En cualquier conversación con políticos y analistas argentinos, llega un momento en el que la voz cambia, se pasa a un tono más bajo y se empieza a hablar de un referente de los movimientos de la política argentina en la sombra: el Papa.
De él dicen en privado que es “un peronista puro, un político con una gran capacidad de maniobra”. Ya cuando fue elegido todos los que le conocían dijeron que iba a sorprender por su vena política. Cuando era obispo de Buenos Aires ya tuvo una gran influencia y duros choques con el kirchnerismo.
Y ahora en Argentina, entre especulaciones y movimientos reales, todos viven pendientes de los pasos del argentino más influyente del planeta.

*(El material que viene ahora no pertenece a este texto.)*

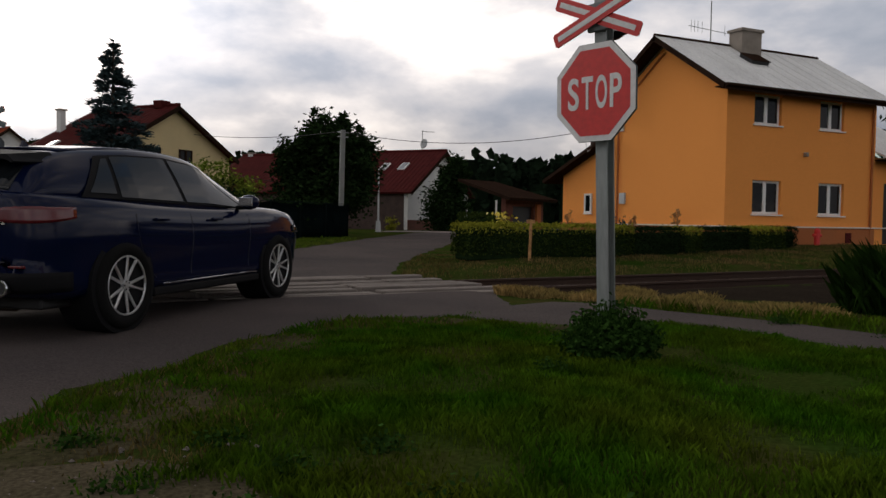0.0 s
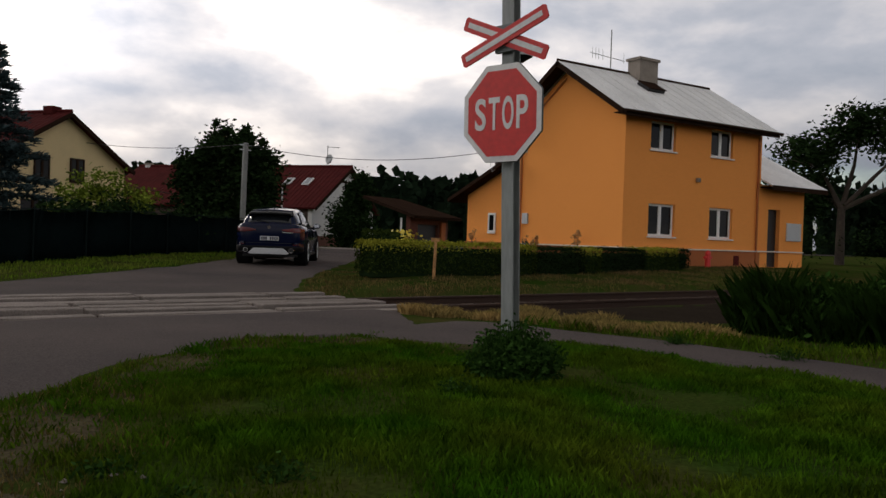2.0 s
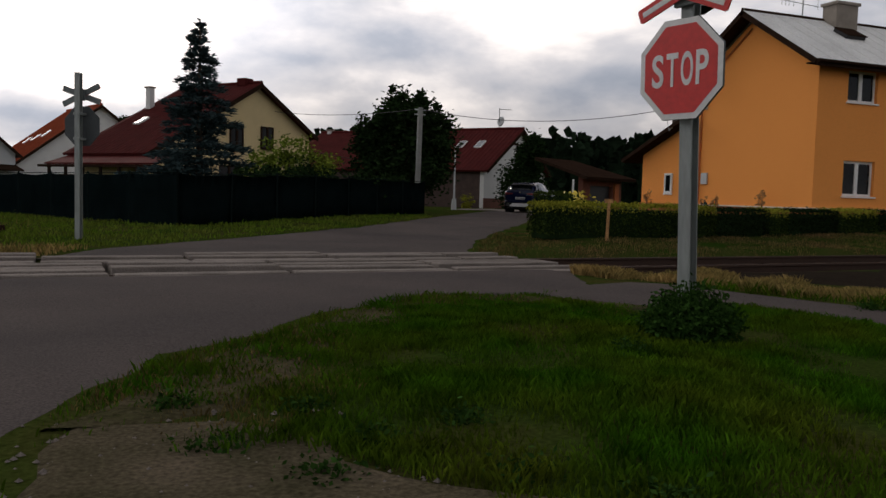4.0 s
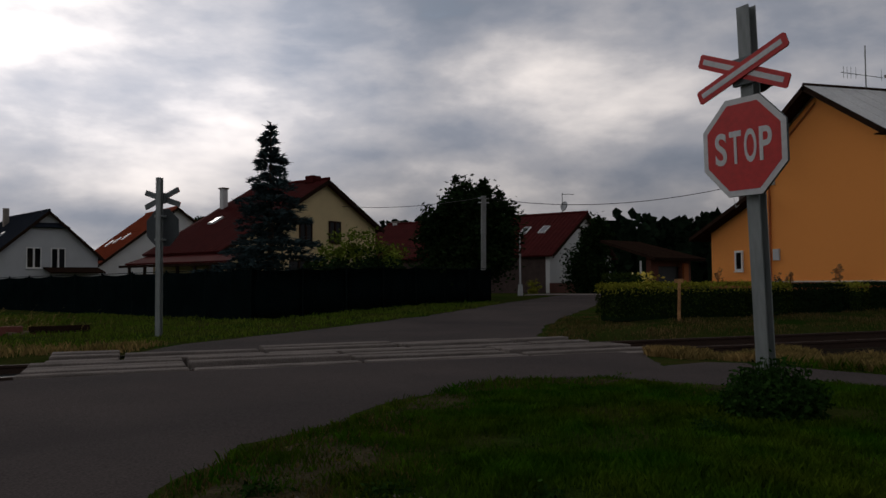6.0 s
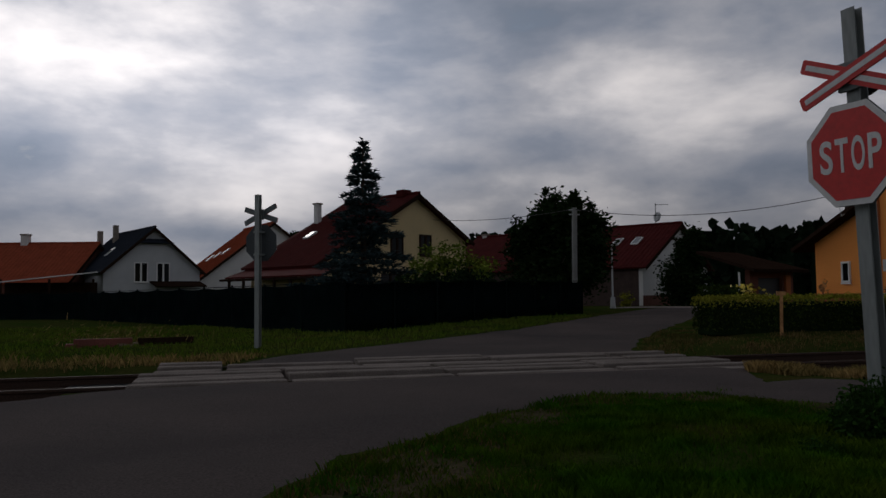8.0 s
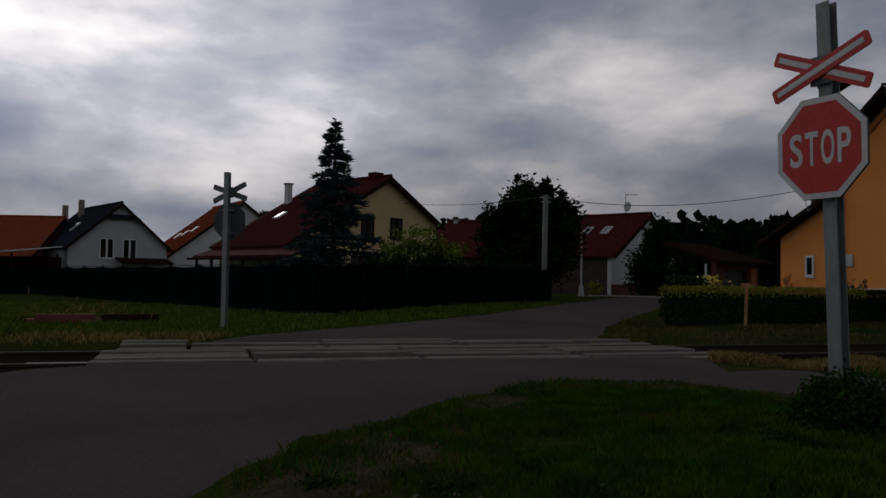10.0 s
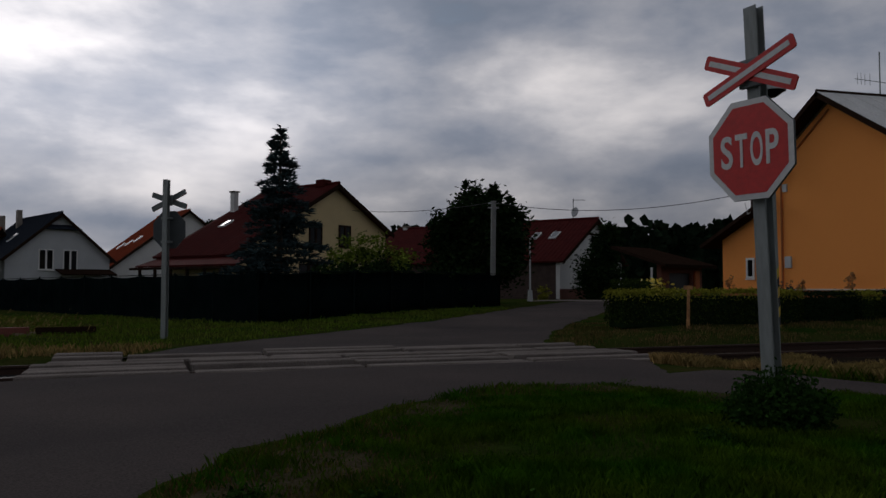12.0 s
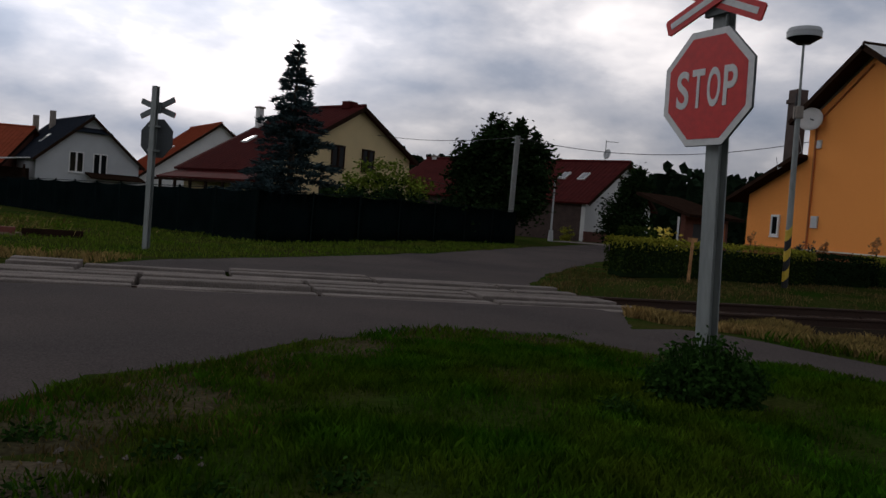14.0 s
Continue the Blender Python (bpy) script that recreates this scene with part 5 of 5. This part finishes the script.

Su último movimiento ya ha generado críticas, siempre en privado o a través de columnistas y no políticos -nadie se atreve a enfrentarse a un personaje tan popular-: ha decidido conceder una audiencia a la presidenta, Cristina Fernández de Kirchner, el 7 de junio, en plena campaña para las decisivas primarias de agosto.
Será la quinta vez que se vean en dos años.
En un País hiperpolitizado y en plena campaña electoral, todos los gestos del Pontífice son leídos en esa clave. Por eso a los antikirchneristas les molesta esta audiencia, que para los defensores del Papa era inevitable porque él no puede rechazar una petición del jefe de Estado de su país.
Pero el gesto más importante de todos es su propia decisión de no viajar a Argentina hasta 2016, ya sin Kirchner en la Casa Rosada.
Los antikirchneristas creen que el Papa no debería lanzar tantas señales positivas hacia la Presidenta. Otras personas que conocen bien al Papa Francisco aseguran que él tiene gran distancia con la presidenta -estuvieron muy enfrentados en el pasado- pero ahora no puede permitir que Argentina estalle y está buscando una transición tranquila hacia el nuevo poder, sea el que sea.